For some families, the first days come with an added weight: the arrest is public. It may be in the local paper, on a television segment, or spreading on social media and through the community before you have even processed it yourself. Arrest records and mugshots are often public in South Carolina, and that exposure can feel like its own kind of punishment, landing on the whole family. Children may hear about it at school. Coworkers and neighbors may know. You may feel judged for something you did not do. This is one of the most isolating parts of the experience, and it is worth naming honestly. An arrest is an accusation, not a conviction, and your family's worth is not defined by a headline or a booking photo. It can help to decide in advance, with the people closest to you, what you do and do not want to share, to give children simple and honest age appropriate information, and to lean on the people who support you rather than the ones who judge. The noise tends to fade faster than it feels like it will in the first days.

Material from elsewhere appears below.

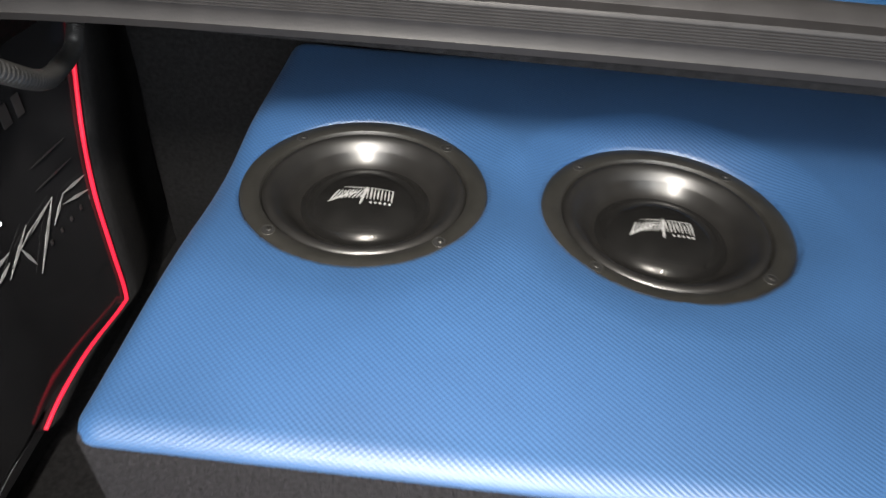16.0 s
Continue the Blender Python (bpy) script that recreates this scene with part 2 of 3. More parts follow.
def tube(points, r, n=8, seg=10, closed=False):
    """A round tube; r a number or a function of the place along it (0 to 1)."""
    path = spline(points, n, closed)
    bm = bmesh.new()
    rows = []
    up = Vector((0.13, 0.31, 0.94))
    for i, p in enumerate(path):
        t = (path[min(i + 1, len(path) - 1)] - path[max(i - 1, 0)]).normalized()
        a = t.cross(up).normalized()
        b = a.cross(t)
        rad = r(i / (len(path) - 1)) if callable(r) else r
        rows.append([bm.verts.new(p + rad * (math.cos(2 * math.pi * k / seg) * a + math.sin(2 * math.pi * k / seg) * b)) for k in range(seg)])
    for x, y in zip(rows, rows[1:]):
        for k in range(seg):
            j = (k + 1) % seg
            bm.faces.new((x[k], x[j], y[j], y[k]))
    bm.faces.new(rows[0][::-1])
    bm.faces.new(rows[-1])
    return bm


def thing(name, label, category, group="", at=(0, 0, 0)):
    e = new(name)
    e.matrix_world = Matrix.Translation(at)
    return tagged(e, label, category, group)


def grid_mesh(V, NX, NY):
    """A sheet from an array of NX x NY places."""
    bm = bmesh.new()
    vs = [bm.verts.new(tuple(p)) for p in V.reshape(-1, 3)]
    for i in range(NX - 1):
        for j in range(NY - 1):
            bm.faces.new((vs[i * NY + j], vs[(i + 1) * NY + j], vs[(i + 1) * NY + j + 1], vs[i * NY + j + 1]))
    return bm


# ---------------- the enclosure ----------------
L, Y0, Y1, TOP, FLOOR = 1.058, 0.101, 0.634, 0.9015, 0.42
SUBS = [(0.130, 0.379), (0.396, 0.377)]
SUB_R, SUB_Z = 0.109, 0.899
PLATE = (0.650, 0.933, 0.332, 0.421)     # x0, x1, y0, y1
STROKES = [(0.697, 0.541, 0.753, 0.556), (0.726, 0.577, 0.758, 0.559), (0.733, 0.589, 0.758, 0.58), (0.769, 0.571, 0.782, 0.496),
           (0.781, 0.546, 0.806, 0.578), (0.79, 0.598, 0.815, 0.62), (0.791, 0.571, 0.817, 0.611), (0.821, 0.583, 0.883, 0.54),
           (0.828, 0.589, 0.874, 0.578), (0.822, 0.561, 0.836, 0.592)]


def smooth01(t):
    t = np.clip(t, 0, 1)
    return t * t * (3 - 2 * t)


def top_height(X, Y):
    Z = TOP + 0.016 * X + 0.019 * (Y - 0.1)
    top = Z.copy()
    for cx, cy in SUBS:
        d = np.hypot(X - cx, Y - cy)
        k = (1 - np.clip((d - SUB_R + 0.002) / 0.046, 0, 1)) ** 1.6
        k *= 0.45 + 0.55 * smooth01((Y - cy) / SUB_R * 0.6 + 0.5)
        Z -= np.maximum(top - SUB_Z + 0.002, 0) * k
        Z = np.where(d < SUB_R + 0.0005, SUB_Z - 0.05, Z)
    x0, x1, y0, y1 = PLATE
    qx, qy = np.maximum(np.maximum(x0 - X, X - x1), 0), np.maximum(np.maximum(y0 - Y, Y - y1), 0)
    Z -= 0.013 * (1 - np.clip(np.hypot(qx, qy) / 0.030, 0, 1)) ** 2.2
    Z -= 0.0070 * np.exp(-((Y - 0.36) / 0.085) ** 2) * (1 - smooth01(X / 0.03))       # the end sags beside the driver
    for ax, ay, bx, by in STROKES:
        ux, uy = bx - ax, by - ay
        t = np.clip(((X - ax) * ux + (Y - ay) * uy) / (ux * ux + uy * uy), 0, 1)
        d = np.hypot(X - ax - t * ux, Y - ay - t * uy)
        w = 0.0030 + 0.0050 * np.minimum(1, 4 * t * (1 - t) + 0.25)
        Z += 0.0042 * np.clip(1 - (d / w) ** 2, 0, 1)
    Z += 0.0006 * np.sin(X * 23 + 1.3) * np.sin(Y * 31)
    return Z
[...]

Steadying yourself in the first days

When everything is happening at once, it helps to focus on a short list of what actually matters right now. Find out where your person is held and the charges, and know that in South Carolina a bond hearing for a bailable offense must happen within 24 hours, not counting Sundays and holidays. Understand that for less serious charges a PR bond with no money is possible, and a lawyer can argue for it, while the most serious offenses require a circuit court judge to set bond. Ask which bond type was set, because a PR bond means nothing up front, cash bail is refundable when your person appears, and a bondsman fee of at least ten percent is not. Before paying a nonrefundable fee, have a lawyer seek a PR bond or a bond reduction. Talk to a defense attorney, court appointed or private, before making large financial commitments. Take an honest look at the household's money for the coming weeks and protect the essentials first. And find your support, whether that is family, faith, or others who have been through this. Staying connected to your person also matters, through mail, calls, and visits once they are in a facility, both for them and for you.

The bottom line

The first days after an arrest in South Carolina are some of the hardest a family will face, and so much lands at once: the fear, the bond hearing within 24 hours, the cost of getting your person out, the sudden loss of income, the price of a lawyer, and sometimes the glare of the news. South Carolina moves quickly on bond for most charges, and for lower level offenses a personal recognizance bond can let your person home at no cost. Knowing that cash paid to the court comes back while a bondsman fee of at least ten percent is gone for good, that a PR bond may avoid cost entirely, and that a lawyer can argue for a lower bond, lets you make steadier decisions in a moment built for panic. Take the first days one at a time, protect your family's essentials, and reach out for help, because you do not have to carry this alone. This is general information about what families go through and not legal or financial advice, and because the law and local practice vary by county and change over time, a licensed South Carolina attorney or the specific court is the right source for advice about your situation.